This weekend I did a lot of crying and thinking. Crying because my son’s departure is like ripping a bandage off a sore that’s stuck to the gauze on a hairy arm. Thinking because I really had to come to terms with the fact that this is outside of my control and he’s going to be fine.
My dad made the trip down to Columbus yesterday to spend some time with The Kid before he left. Like me, he asked him, once again, to reconsider leaving right now, but after accepting The Kid’s resolve, resorted to giving advice, cash and love.
To document our last day together, I decided to take a few pictures from our stops in our four-hour hang out time. We planned to go get food and catch a movie, but that didn’t quite work out sooo we ended up talking about his plans and how he came to this decision.
Wait… I need to go back. The last time I was here, he was going into the wilderness. Without a plan. Or a tent. Or even a good pair of shoes. Since then, he has decided that he’s going to Arkansas, a place that’s far enough from home and where the cost of living isn’t too bad and he can live off a small wage. He’s taking his phone, bank card and a tent. Since three weeks ago, some things have improved. Others – not graduating – didn’t, BUT he said he will definitely research some online school options or return once he settles down and has an address. I can live with that without waking up in the middle of the night worrying.
Now back to today. We had a very sincere and open heart-to-heart conversation about life. We realized that in the last month, we learned more about each other’s life experiences than we had in the last 18 years. He was grateful for me sharing some of mine with him and I appreciated knowing more about him and his life and goals. We both cried (him a few tears, me a river) because we’re scared: he doesn’t know what life has in store for him, but he’s ready and I don’t want to turn my baby over to life just yet. Once we got past the feelings though, we really talked. And listened.

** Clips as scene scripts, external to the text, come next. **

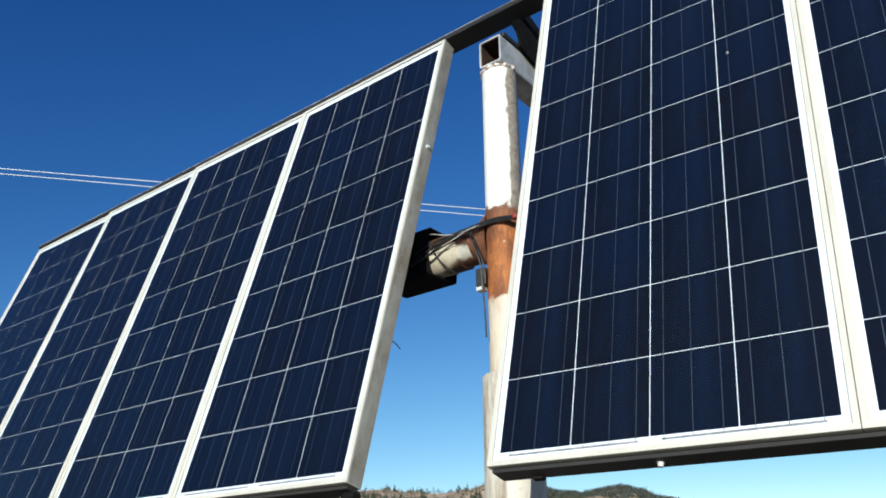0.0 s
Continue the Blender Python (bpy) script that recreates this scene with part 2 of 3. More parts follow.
def mat_tee():
    m = Mat("rusted_tee")
    big, fine = m.noise(13, 6, 0.7), m.noise(80, 5, 0.7)
    rust = m.ramp(big, [(0.32, (0.055, 0.026, 0.017)), (0.5, (0.17, 0.060, 0.022)), (0.66, (0.34, 0.12, 0.035))])
    m.set("Base Color", m.mix(m.grey(fine, 0.5, 0.75, 0.0, 0.6), rust, (0.10, 0.045, 0.022))).set("Roughness", 0.75)
    return m.bump(m.maths("ADD", big, fine), 0.4, 0.003).m


def mat_sleeve():
    m = Mat("weathered_sleeve_paint")
    tall, fine, big = m.noise(5, 7, 0.7, stretch=(4, 4, 0.6)), m.noise(60, 5, 0.7), m.noise(7, 5, 0.65)
    paint = m.ramp(tall, [(0.36, (0.19, 0.145, 0.105)), (0.46, (0.38, 0.325, 0.26)), (0.56, (0.62, 0.575, 0.50))])
    paint = m.mix(m.grey(big, 0.56, 0.72, 0.0, 0.55), paint, (0.40, 0.32, 0.24))
    m.set("Base Color", m.mix(m.grey(fine, 0.58, 0.7, 0.0, 0.5), paint, (0.24, 0.17, 0.11))).set("Roughness", 0.55)
    return m.bump(fine, 0.3, 0.003).m


def mat_galvanised():
    m = Mat("galvanised_steel")
    v = m.node("ShaderNodeTexVoronoi")
    v.inputs["Scale"].default_value = 60
    m.link(m.coord.outputs["Object"], v.inputs["Vector"])
    parts = m.node("ShaderNodeSeparateColor")
    m.link(v.outputs["Color"], parts.inputs[0])
    spangle = m.grey(parts.outputs[0], 0.0, 1.0, 0.2, 0.8)
    a = m.noise(12, 5, 0.65)
    col = m.ramp(a, [(0.3, (0.38, 0.36, 0.33)), (0.6, (0.66, 0.66, 0.65))])
    m.set("Base Color", m.mix(0.25, col, spangle, "SOFT_LIGHT")).set("Metallic", 0.3).set("Roughness", 0.42)
    return m.bump(a, 0.15, 0.002).m


def mat_plain(name, a, b, rough, scale=40.0, metal=0.0):
    m = Mat(name)
    n = m.noise(scale, 5, 0.65)
    m.set("Base Color", m.ramp(n, [(0.35, a), (0.65, b)])).set("Roughness", rough).set("Metallic", metal)
    return m.bump(n, 0.25, 0.002).m


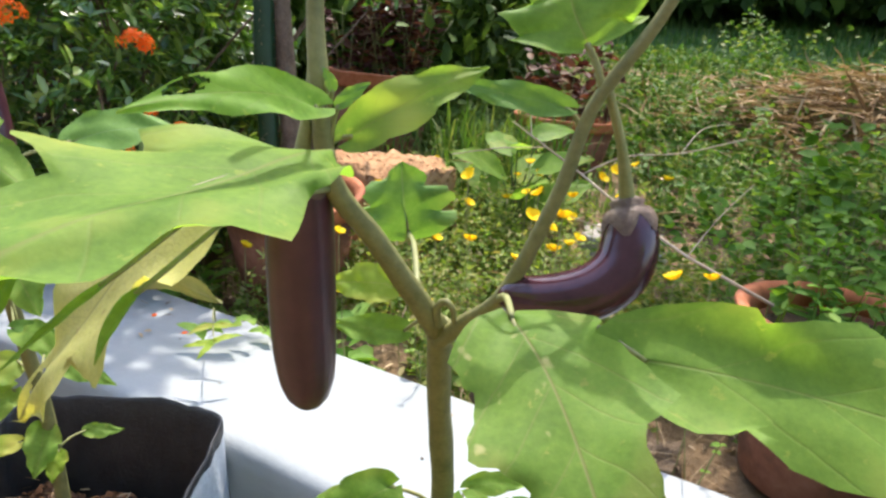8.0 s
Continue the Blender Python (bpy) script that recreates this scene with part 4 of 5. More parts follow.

When I could hear him without judgment or bias, something inside of me found a profound place of peace. He talked to me from a place I’d never been open to receiving before. And I knew, in that moment, that we were at the place where we all speak the same language. Our souls recognized each other in a different way than mother and son. We were two souls on a shared journey, seeking to experience this in our own ways.
Am I sad? Of course. As his mother, this is a major emotional upheaval. But in the midst of crying and worrying and asking the Universe to keep him safe, I’m also hopeful. I don’t think about all that could wrong, but about all that can go right, that he’ll find his stride and grow into the person he wants to be.